At the end of year awards one year I was given an award for excellence in PE, and to this day I have felt that there was some mistake there. I was one of the smart kids, not one of the sporty ones. Why should I get an award for PE when there were other far more sporty kids than me! Interestingly though, it has helped me to realise that I don't have to be exclusively "smart"!
And on to University
When I was choosing subjects for Years 11 and 12 I chose subjects that would help me with teaching, in particular - psychology and sociology. As a result I got a high distinction in Human Development at University, which was really an extension of what I had learnt in Year 11. Another easy grade to get was a high distinction in Educational Futures and ICT as part of my Graduate Certificate, due to the amount of background experience and prior learning I had in the area. I also felt passionate about these subjects and loved being able to explore them more. The hardest grades I earned were credits for Global Development Education and Data Communications. They were hard because they were so foreign to me and I had so much catching up to do in order to get into the right frame of mind for them.
When I was in my early twenties I tried to write children's books and completed a Diploma in Children's Writing via correspondence. I gave up before I had anything published, and tonight as I read some of the stories I wrote all those years ago, I wondered what would have happened if I hadn't given up on this challenge. At the time I gave up because I felt I should be pouring my time into building my teaching capacity as that would lead to consistent pay. I think that in terms of my writing - I had strong writing skills, but boring plots! Maybe this is something I will return to, or maybe I've found my outlet through blogging and modelling writing for students.

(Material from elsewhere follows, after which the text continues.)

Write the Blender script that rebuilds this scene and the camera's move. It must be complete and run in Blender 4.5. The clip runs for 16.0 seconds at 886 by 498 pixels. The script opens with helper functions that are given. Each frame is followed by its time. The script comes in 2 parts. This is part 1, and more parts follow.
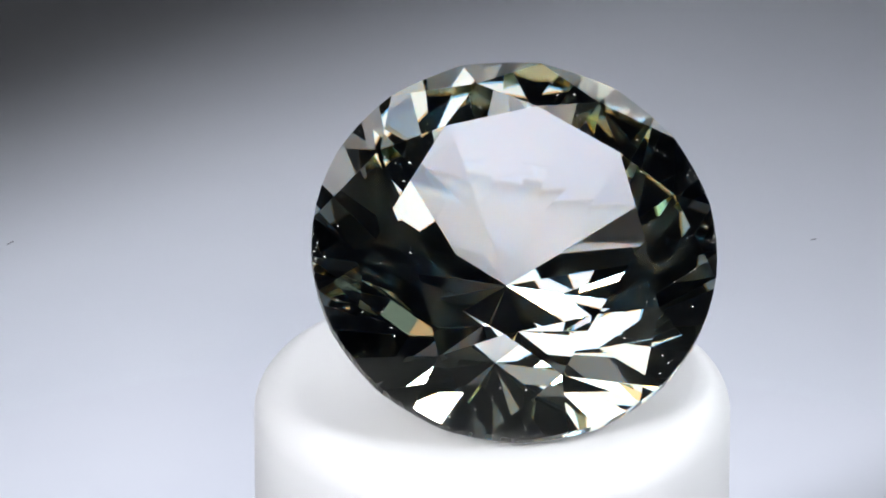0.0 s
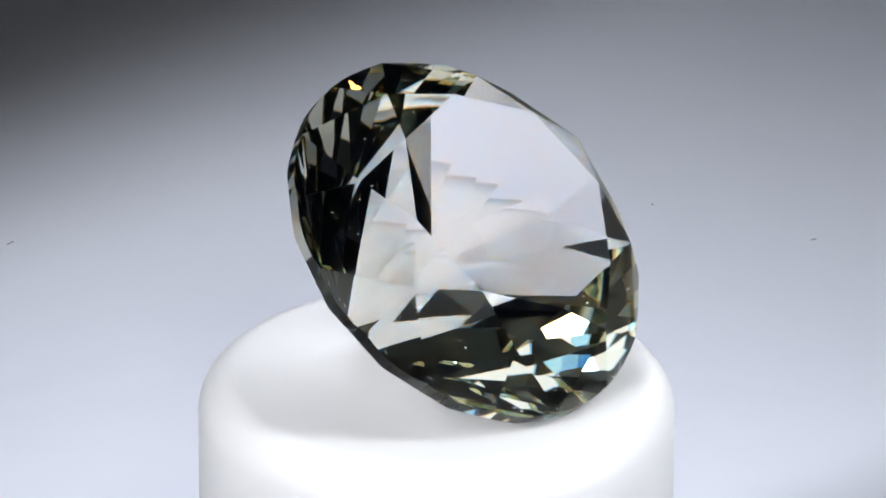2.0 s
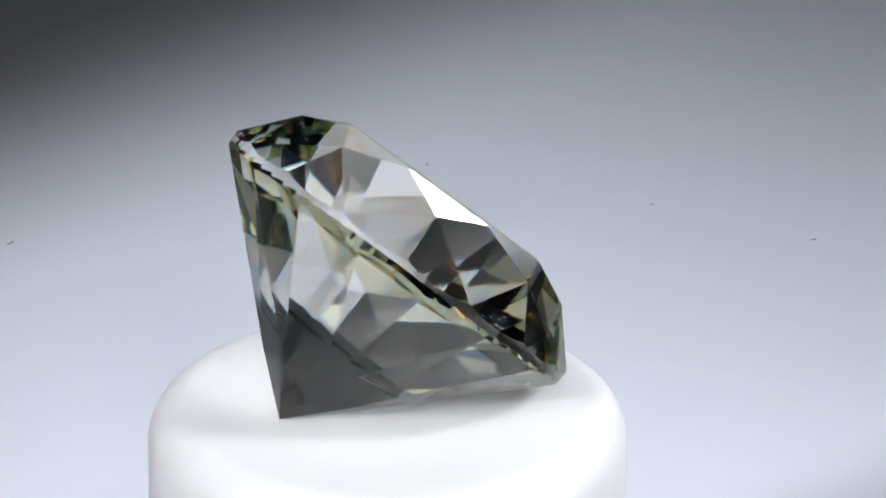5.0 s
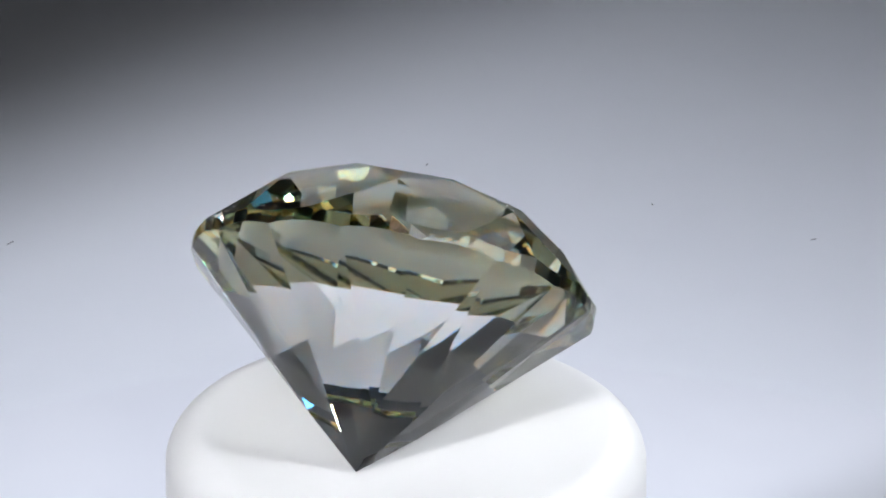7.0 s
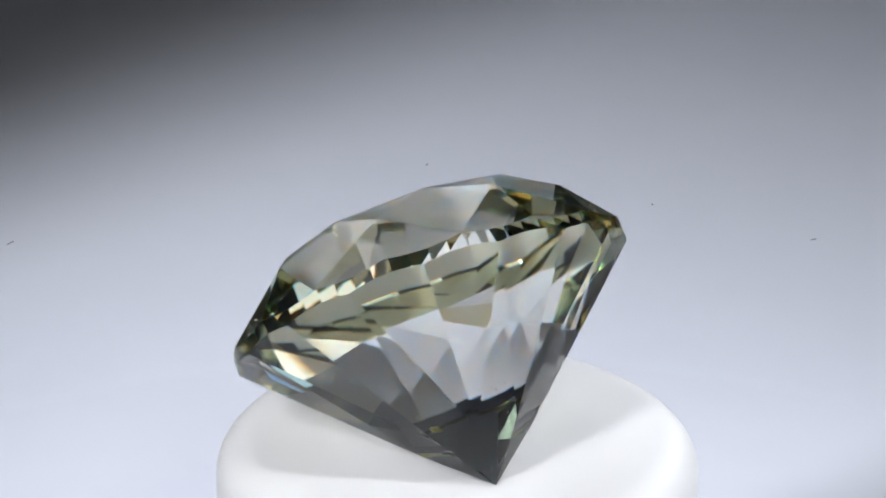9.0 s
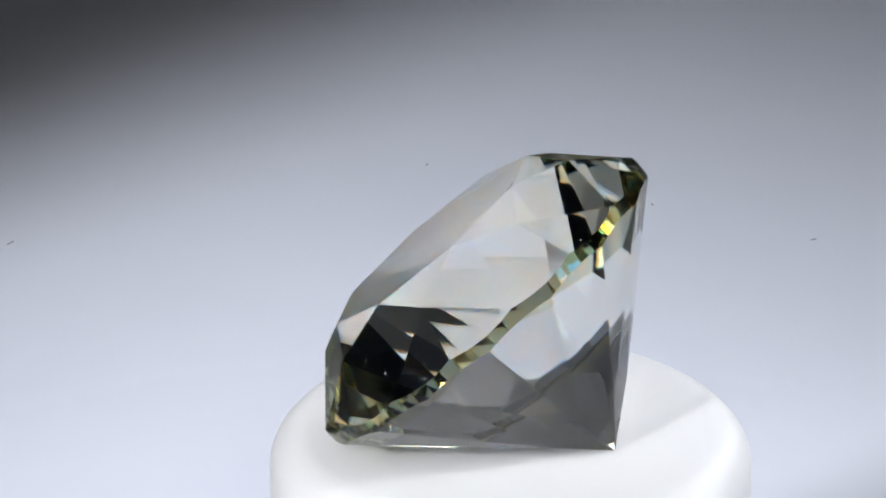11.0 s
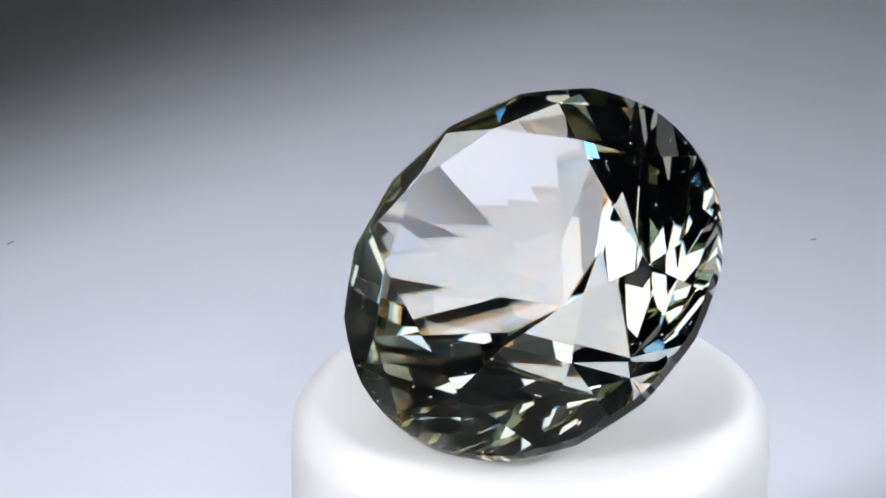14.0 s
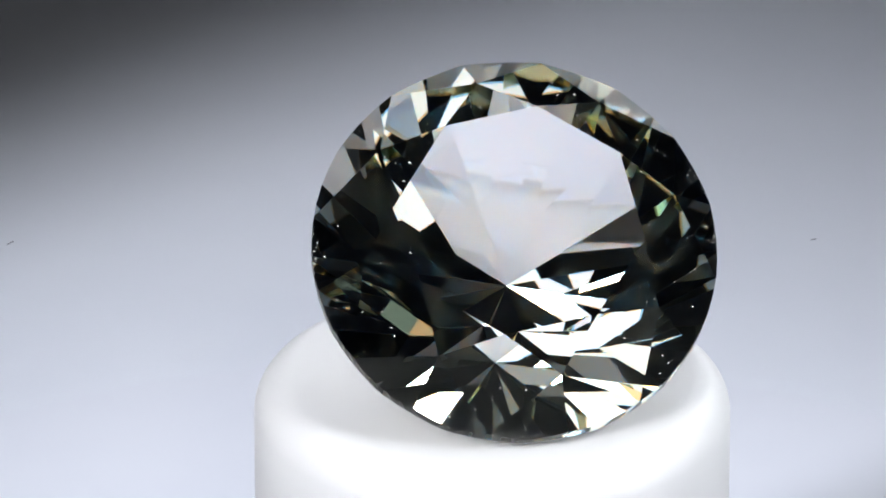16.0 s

I'm now on the verge of starting my Masters degree, and I've been contemplating my intentions. Why do we get degrees? Is it to prove we are qualified for a job? To suggest that we are superior? For recognition? Or to learn? Initially I was taking on this Masters course with the thought that I would smash it out and get it finished so that I had the bit of paper to say that I was done. But then, when I started looking at the degree more closely, I realised that some of the units include really helpful content that should prepare me for leadership in the future. How did I lose sight of the real reason for studying?! I love learning, so how did it become more about a piece of paper than what I would learn from the experience?
The Next Generation
My (kindergarten) son recently got his school report, with above average for reading/viewing and number/algebra. Like my mother before me, I started my son early with his academic skills through play at home. He seemed ready and interested. I wanted to make it easy for him to get As later, when grading kicks in. He is proud of his efforts with reading, and he loves puzzling over numbers. He wants to be the best reader in his class.
And so I find myself asking, where the growth mindset sits in terms of the ambition to be the best. I feel that there is a fine line between wanting to be THE best and working to do YOUR best. I don't want for my son to work at something only to be THE best at it. I want him to enjoy the journey and learn from the experiences. And when he is THE best, I want for him to keep striving. Or to complement it with developing another skill.
As you can see, my thoughts at this stage are just that - random ponderings as I grapple with a new way of seeing things and try to revisit how I have seen things in the past. I still have much to learn as I apply what I've read to my own life, to the way I guide my son, and to the classes that I teach. What an exciting journey!